Predicting contact-induced language change has been an ambitious yet largely unsuccessful task in linguistics. Among the possible reasons for this is the actuation problem (Weinreich, Labov & Herzog 1968), namely our inability to determine why a change in a particular structural feature takes place in a given language at a given time, rather than in a different language or at a different time, and the central role of social factors, seen as inherently unpredictable (Thomason & Kaufmann 1988). Furthermore, while language change can be observed in historic dimensions, we can only hypothesize about the social or psychological dimensions of language use in the past, since language change is a long-term phenomenon and individual human linguistic actions are short-term phenomena. 

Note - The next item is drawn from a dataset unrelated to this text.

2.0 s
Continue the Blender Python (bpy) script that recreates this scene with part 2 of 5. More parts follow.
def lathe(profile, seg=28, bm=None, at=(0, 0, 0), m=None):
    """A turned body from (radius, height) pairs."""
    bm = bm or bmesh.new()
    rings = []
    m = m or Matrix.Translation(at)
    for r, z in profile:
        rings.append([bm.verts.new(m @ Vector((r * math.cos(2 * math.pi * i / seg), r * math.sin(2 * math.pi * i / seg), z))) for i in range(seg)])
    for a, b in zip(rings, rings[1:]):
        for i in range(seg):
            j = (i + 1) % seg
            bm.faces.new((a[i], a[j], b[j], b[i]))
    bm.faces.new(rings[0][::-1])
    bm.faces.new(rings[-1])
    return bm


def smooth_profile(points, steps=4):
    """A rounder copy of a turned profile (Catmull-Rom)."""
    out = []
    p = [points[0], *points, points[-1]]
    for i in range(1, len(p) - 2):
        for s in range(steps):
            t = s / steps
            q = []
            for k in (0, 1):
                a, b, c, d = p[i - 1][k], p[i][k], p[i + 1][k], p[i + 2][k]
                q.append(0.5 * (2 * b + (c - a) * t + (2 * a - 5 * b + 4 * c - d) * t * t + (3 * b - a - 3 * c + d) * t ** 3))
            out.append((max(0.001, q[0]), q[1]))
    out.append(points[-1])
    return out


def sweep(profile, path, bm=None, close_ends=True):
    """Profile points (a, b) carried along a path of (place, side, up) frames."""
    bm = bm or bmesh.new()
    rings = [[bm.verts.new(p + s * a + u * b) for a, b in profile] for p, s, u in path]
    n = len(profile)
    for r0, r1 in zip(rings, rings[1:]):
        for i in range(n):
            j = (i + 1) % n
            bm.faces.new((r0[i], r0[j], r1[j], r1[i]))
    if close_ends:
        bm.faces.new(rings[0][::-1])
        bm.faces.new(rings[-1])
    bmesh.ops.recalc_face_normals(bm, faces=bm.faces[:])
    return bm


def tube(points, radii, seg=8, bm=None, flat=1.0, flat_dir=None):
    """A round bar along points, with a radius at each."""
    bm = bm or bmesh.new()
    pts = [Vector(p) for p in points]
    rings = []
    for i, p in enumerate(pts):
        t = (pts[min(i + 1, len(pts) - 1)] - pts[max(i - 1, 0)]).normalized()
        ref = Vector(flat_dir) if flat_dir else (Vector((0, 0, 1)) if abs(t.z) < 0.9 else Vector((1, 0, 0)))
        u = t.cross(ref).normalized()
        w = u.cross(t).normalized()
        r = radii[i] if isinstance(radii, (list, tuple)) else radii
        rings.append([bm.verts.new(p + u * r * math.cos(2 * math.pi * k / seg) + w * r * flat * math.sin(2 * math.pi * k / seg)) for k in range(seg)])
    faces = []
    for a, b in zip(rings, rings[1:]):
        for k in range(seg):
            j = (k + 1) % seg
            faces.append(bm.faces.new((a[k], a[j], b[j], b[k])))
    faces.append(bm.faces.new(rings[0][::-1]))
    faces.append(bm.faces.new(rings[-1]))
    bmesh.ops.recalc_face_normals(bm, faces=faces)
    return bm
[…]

Our project aims to deliver a strongly predictive theory of language change by introducing a novel, highly interdisciplinary approach in which language attitudes to linguistic material are measured using sociolinguistic and neuroscientific methodology. The premise is that the role of social and psychological factors in contact-induced language change is key, and the hypothesis is that, among these factors, emotional attitudes to language play a decisive role. We hypothesize that conscious and non-conscious emotional attitudes towards linguistic elements will impose pressure on the linguistic system, leading to predictable language change. 

The project will test the main hypothesis by focusing on a rare sociolinguistic phenomenon, termed linguistic conversion that has been unfolding in Ukraine as a reaction to Russia’s war of aggression wherein bilingual speakers of Ukrainian and Russian and those for whom Russian is the primary language of communication give up the language entirely and make a categorical switch to Ukrainian. This highly unusual sociolinguistic situation presents a unique opportunity for testing the proposed theory of emotionally driven language change precisely because the observed strength of emotional attitudes to language in this case should make it possible to study the relevant processes as they are unfolding at a level of detail hardly available for observation before. 

This highly interdisciplinary project, housed at the Institute of Psychology, will involve close collaboration with the Institute of Linguistics at the University of Graz, with graduate students in Linguistics and Psychology employed in the project doing their PhD research in one of the two Institutes. The project presents a unique opportunity for interested MA students to get involved in interdisciplinary research, informed by psychological, psycholinguistic, sociolinguistic and generative linguistic research methods.